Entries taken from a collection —
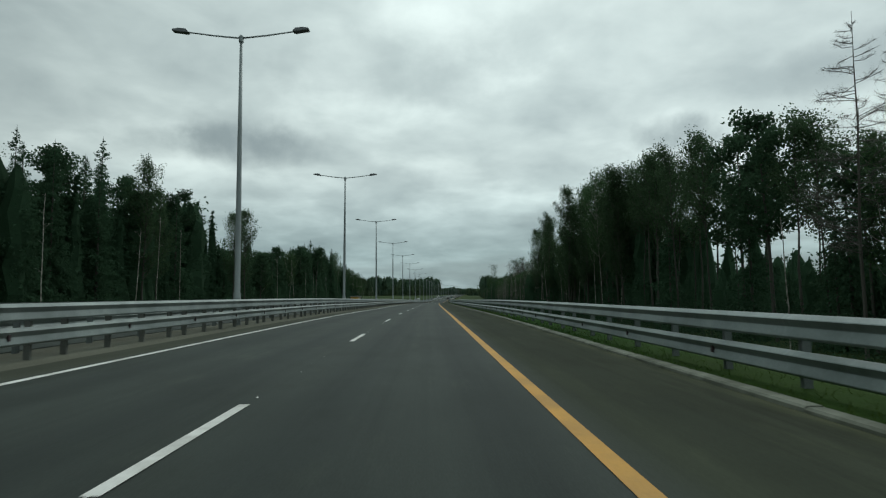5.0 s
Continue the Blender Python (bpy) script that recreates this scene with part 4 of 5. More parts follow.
def spruce(seed, h, rmax, start, mat, step=0.38, per=10, thin=1.0):
    """A straight trunk and whorls of drooping boughs, each feathered with many small needle sprays."""
    r = np.random.default_rng(seed)
    sh = Shape().tube([(0, 0, -0.6), (0, 0, h * 0.5), (0, 0, h)], [0.010 * h + 0.02, 0.006 * h + 0.02, 0.012], 7)
    centres, along_bough, size = [], [], []
    z = h * start
    while z < h * 0.985:
        f = (z / h - start) / (1 - start)
        reach = 1.3 * rmax * (1 - f) ** 0.78 * r.uniform(0.75, 1.12) + 0.10
        n = max(3, int(per * (0.5 + 0.5 * (1 - f))))
        for k in range(n):
            ang = r.uniform(0, 2 * math.pi)
            d = np.array([math.cos(ang), math.sin(ang), 0.0])
            length = reach * r.uniform(0.55, 1.1)
            fallz = -length * r.uniform(0.15, 0.45) if f < 0.85 else length * r.uniform(0.0, 0.5)
            p0 = np.array([0, 0, z + r.uniform(-0.2, 0.2)])
            run = d * length + np.array([0, 0, fallz])
            m = 7 + int(length * 13)
            g = r.uniform(0.08, 1.0, m)
            out = p0 + run * g[:, None] + r.normal(size=(m, 3)) * np.array([0.10, 0.10, 0.07]) * (0.35 + 0.6 * length)
            centres.append(out)
            turn = r.normal(size=(m, 3)) * 0.55 + run / max(length, 0.2) + np.array([0, 0, -0.25])
            along_bough.append(turn / np.linalg.norm(turn, axis=1)[:, None])
            size.append(np.full(m, (0.082 + 0.030 * min(length, 2.0)) * (1.0 - 0.15 * f)))
        z += step * r.uniform(0.7, 1.3) * (1.15 - 0.5 * f)
    centres, a, s = np.concatenate(centres), np.concatenate(along_bough), np.concatenate(size)
    b = r.normal(size=a.shape)
    b -= (a * b).sum(1)[:, None] * a
    b /= np.linalg.norm(b, axis=1)[:, None]
    s = (s * r.uniform(0.6, 1.4, len(s)))[:, None]
    a, b = a * s, b * s * 0.5
    verts = np.stack([centres - a, centres + b, centres + a, centres - b], 1).reshape(-1, 3)
    top = np.array([0, 0, h])
    spire = []
    for k in range(4):
        w = np.array([0.05 * math.cos(k), 0.05 * math.sin(k), 0])
        spire += [top - [0, 0, 0.7], top - [0, 0, 0.3] + w, top + [0, 0, 0.25], top - [0, 0, 0.3] - w]
    return sh.mesh("trunk", M_BARK), quads_mesh("crown", np.concatenate([verts, np.array(spire)]), mat)


def bare_tree(seed, h, spread, bark, limbs=26, bare=0.35, upright=0.8, larch=False, twigs=9):
    """Trunk and limbs with fine twigs, in a thin mesh of its own."""
    r = np.random.default_rng(seed)
    sh, tw = Shape(), Shape()
    path = trunk_path(r, h, 0.01, 0.08)
    rad = 0.005 * h + 0.02
    sh.tube([p + Vector((0, 0, -0.6 if i == 0 else 0)) for i, p in enumerate(path)], [rad * (1 - 0.9 * i / 6) for i in range(7)], 6)
    for k in range(limbs):
        f = bare + (0.97 - bare) * (k + r.uniform(0, 1)) / limbs
        base = point_on(path, h * f)
        ang = r.uniform(0, 2 * math.pi)
        if larch:
            length = spread * (1 - (f - bare) / (1 - bare)) ** 0.8 * r.uniform(0.6, 1.15) + 0.25
            d = Vector((math.cos(ang), math.sin(ang), r.uniform(-0.15, 0.5))).normalized()
        else:
            length = spread * (0.5 + 0.6 * math.sin(math.pi * min((f - bare) / (1 - bare) * 0.9 + 0.1, 1))) * r.uniform(0.6, 1.2)
            d = Vector((math.cos(ang), math.sin(ang), upright * r.uniform(0.7, 1.5))).normalized()
        mid = base + d * length * 0.5
        tip = mid + (d + Vector((r.normal() * 0.2, r.normal() * 0.2, r.uniform(-0.15, 0.5) if larch else 0.2))).normalized() * length * 0.55
        sh.tube([base, mid, tip], [0.012 + 0.035 * (1 - f), 0.018, 0.006], 4, cap=False)
        for q in range(twigs):
            p = base.lerp(tip, r.uniform(0.3, 1.0))
            e = (d + Vector((r.normal(), r.normal(), r.normal() * 0.7)) * (1.1 if larch else 0.75)).normalized() * length * r.uniform(0.15, 0.42)
            sd = e.orthogonal().normalized() * (0.008 if larch else 0.011)
            tw.add([p - sd, p + sd, p + e], [(0, 1, 2)])
    return sh.mesh("trunk", bark), tw.mesh("twig_crown", M_TWIG)


def snag(seed, h):
    """A bare pale trunk, broken at the top, with a few short stubs."""
    r = np.random.default_rng(seed)
    sh, st = Shape(), Shape()
    path = trunk_path(r, h, 0.0, 0.06)
    sh.tube([p + Vector((0, 0, -0.6 if i == 0 else 0)) for i, p in enumerate(path)], [0.055 * (1 - 0.55 * i / 6) for i in range(7)], 6)
    for q in range(9):
        p = point_on(path, h * r.uniform(0.35, 0.99))
        a = r.uniform(0, 2 * math.pi)
        e = Vector((math.cos(a), math.sin(a), r.uniform(0.2, 1.0))) * r.uniform(0.2, 0.7)
        sh.tube([p, p + e], [0.018, 0.006], 4, cap=False)
    st.tube([path[-1] - Vector((0, 0, 0.3)), path[-1]], [0.03, 0.01], 4, cap=False)
    return sh.mesh("trunk", M_BIRCH), st.mesh("broken_top", M_TWIG)


KINDS = {}


def kind(key, name, label, category, builds, crown="crown"):
    KINDS[key] = dict(name=name, label=label, category=category, builds=builds, crown=crown, made=[None] * len(builds), heights=[b[0] for b in builds])


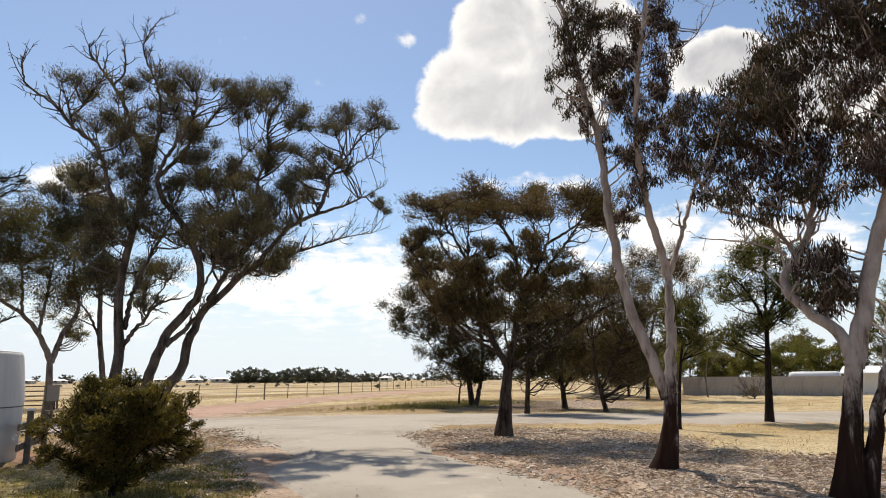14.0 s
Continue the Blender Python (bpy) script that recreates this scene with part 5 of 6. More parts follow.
def make_tank():
    tank = thing("water_tank", pose(TANK[0], TANK[1], 0, 0, 0, 180 - FACE) @ Matrix.Diagonal((1, 1, 0.975, 1)), "large squat off-white water tank lettered for firefighting, standing on the lawn", "water tank")
    low = [(tank_radius(z), z) for z in np.linspace(-0.05, 1.062, 14)]
    link("lower_wall", np_mesh("lower_wall", *lathe(low)), M_TANK, tank, "", True)
    high = [(tank_radius(z) + 0.012, z) for z in np.linspace(1.084, 2.06, 12)]
    high += [(tank_radius(2.06) + 0.012 - 0.03 * (1 - math.cos(a)) * 1.4, 2.06 + 0.07 * math.sin(a)) for a in np.linspace(0.2, 1.5, 6)]
    link("upper_wall", np_mesh("upper_wall", *lathe(high)), M_TANK, tank, "", True)
    link("seam", np_mesh("seam", *lathe([(2.11, 1.055), (2.124, 1.062), (2.124, 1.084), (2.11, 1.09)])), M_SEAM, tank, "dark joint round the middle", True)
    top = high[-1]
    link("lid", np_mesh("lid", *lathe([(top[0] + 0.004, top[1] - 0.012), (top[0] + 0.01, top[1] + 0.012), (top[0] - 0.05, top[1] + 0.03), (1.2, 2.20), (0.5, 2.24), (0.02, 2.25)])), M_LID, tank, "", True)

    def pipe(name, across, z0, z1, r, mat, lift, lean=0.0):
        pts = [on_tank(across + lean * (z - z0), z, lift) for z in np.linspace(z0, z1, 12)]
        return tube_part(name, pts, r, r, mat, tank, 12, 0.1)
    white = pipe("downpipe", 0.16, -0.02, 2.17, 0.047, M_WHITE, 0.055, 0.01)
    for z in (0.35, 1.3, 1.95):
        p = on_tank(0.17, z, 0.0)
        box_part("bracket", M_WHITE, white, p.x - 0.055, p.x + 0.055, p.y - 0.09, p.y + 0.03, z - 0.02, z + 0.02, 0.006)
    black = pipe("overflow_pipe", -0.385, 0.02, 2.05, 0.022, M_BLACK, 0.03, -0.004)
    for z in (0.5, 1.2, 1.72, 2.02):
        p = on_tank(-0.388, z, 0.02)
        box_part("clip", M_BLACK, black, p.x - 0.045, p.x + 0.045, p.y - 0.035, p.y + 0.03, z - 0.025, z + 0.025, 0.008)
    lettering("lettering", "WATER FOR", 0.15, -1.53, 1.60, M_RED, tank, 0.90)
    lettering("lettering", "FIREFIGHTING", 0.15, -1.53, 1.43, M_RED, tank, 1.12)
    # unreadable pale line of writing
    for x, w in ((-0.64, 0.05), (-0.575, 0.035), (-0.40, 0.06), (-0.32, 0.05), (-0.24, 0.06), (-0.14, 0.05), (-0.06, 0.06)):
        p = on_tank(x + 0.11, 1.44, 0.016)
        box_part("faded_mark", M_FAINT, tank, p.x - w / 2, p.x + w / 2, p.y - 0.006, p.y + 0.03, 1.41, 1.475, 0.002)
    for x, z in ((0.36, 1.98), (0.36, 1.17)):
        p = on_tank(x, z, 0.0)
        box_part("wall_fitting", M_SIGNBACK, tank, p.x - 0.03, p.x + 0.03, p.y - 0.035, p.y + 0.05, z - 0.04, z + 0.03, 0.008)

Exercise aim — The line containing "6. More parts follow." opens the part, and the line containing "- 0.012), (top[0]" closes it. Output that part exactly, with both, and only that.

Task answer —
Continue the Blender Python (bpy) script that recreates this scene with part 5 of 6. More parts follow.
def make_tank():
    tank = thing("water_tank", pose(TANK[0], TANK[1], 0, 0, 0, 180 - FACE) @ Matrix.Diagonal((1, 1, 0.975, 1)), "large squat off-white water tank lettered for firefighting, standing on the lawn", "water tank")
    low = [(tank_radius(z), z) for z in np.linspace(-0.05, 1.062, 14)]
    link("lower_wall", np_mesh("lower_wall", *lathe(low)), M_TANK, tank, "", True)
    high = [(tank_radius(z) + 0.012, z) for z in np.linspace(1.084, 2.06, 12)]
    high += [(tank_radius(2.06) + 0.012 - 0.03 * (1 - math.cos(a)) * 1.4, 2.06 + 0.07 * math.sin(a)) for a in np.linspace(0.2, 1.5, 6)]
    link("upper_wall", np_mesh("upper_wall", *lathe(high)), M_TANK, tank, "", True)
    link("seam", np_mesh("seam", *lathe([(2.11, 1.055), (2.124, 1.062), (2.124, 1.084), (2.11, 1.09)])), M_SEAM, tank, "dark joint round the middle", True)
    top = high[-1]
    link("lid", np_mesh("lid", *lathe([(top[0] + 0.004, top[1] - 0.012), (top[0] + 0.01, top[1] + 0.012), (top[0] - 0.05, top[1] + 0.03), (1.2, 2.20), (0.5, 2.24), (0.02, 2.25)])), M_LID, tank, "", True)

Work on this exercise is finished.